Example of Hanging Man Candlestick
The following chart shows an instance of hanging man candlesticks and the uptrend that followed shortly after: As one can observe in the above chart, the formation of the hanging man candle, where the candle has a considerably long lower wick, reversed the ongoing uptrend that preceded the first green candle, and led to a downward move indicated by the long red arrow. Additionally, there was a range breakout with large value which added to the possibility of the price reversal. Traders usually set their profit targets and stop-loss levels based on the risk-reward ratio of their choice as mentioned in the previous section.
Latest Hanging Man Formations
Now that you've learned the basics of trading the hanging man candlestick patterns, its time to check for the latest formations of these candlestick patterns on the stock price charts.

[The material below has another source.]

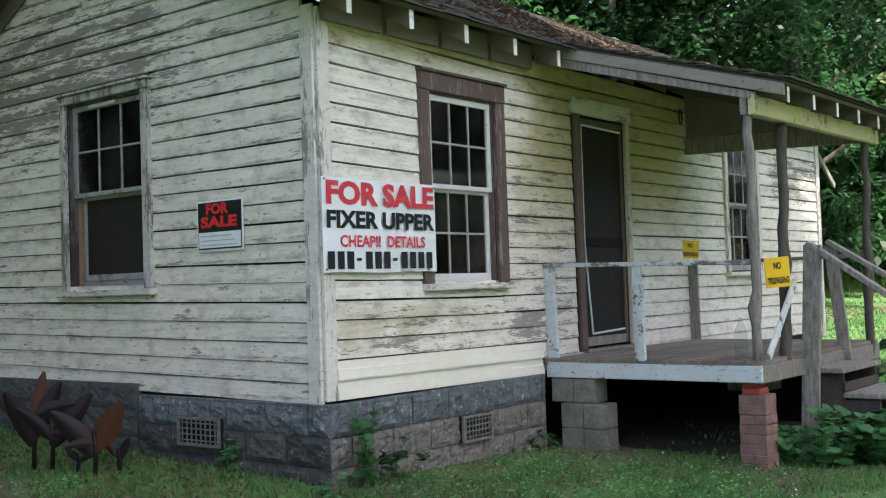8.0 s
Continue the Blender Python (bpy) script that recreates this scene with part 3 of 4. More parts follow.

FKnol.com has a dedicated section on candlesticks where the list of stocks and indices forming the hanging man candles is updated on a daily basis. We cover different stock markets around the globe for formation of hanging man candlestick chart patterns. Please select the market from the following dropdown list to see the hanging man candlestick chart patterns formed most recently:
The Bottom Line
Trading candlesticks like the hanging man needs strict discipline and emotion-free trading. Candlestick trading is a part of technical analysis and success rate may vary depending upon the type of stock selected and the overall market conditions. Use of proper stop-loss, profit level and capital management is advised.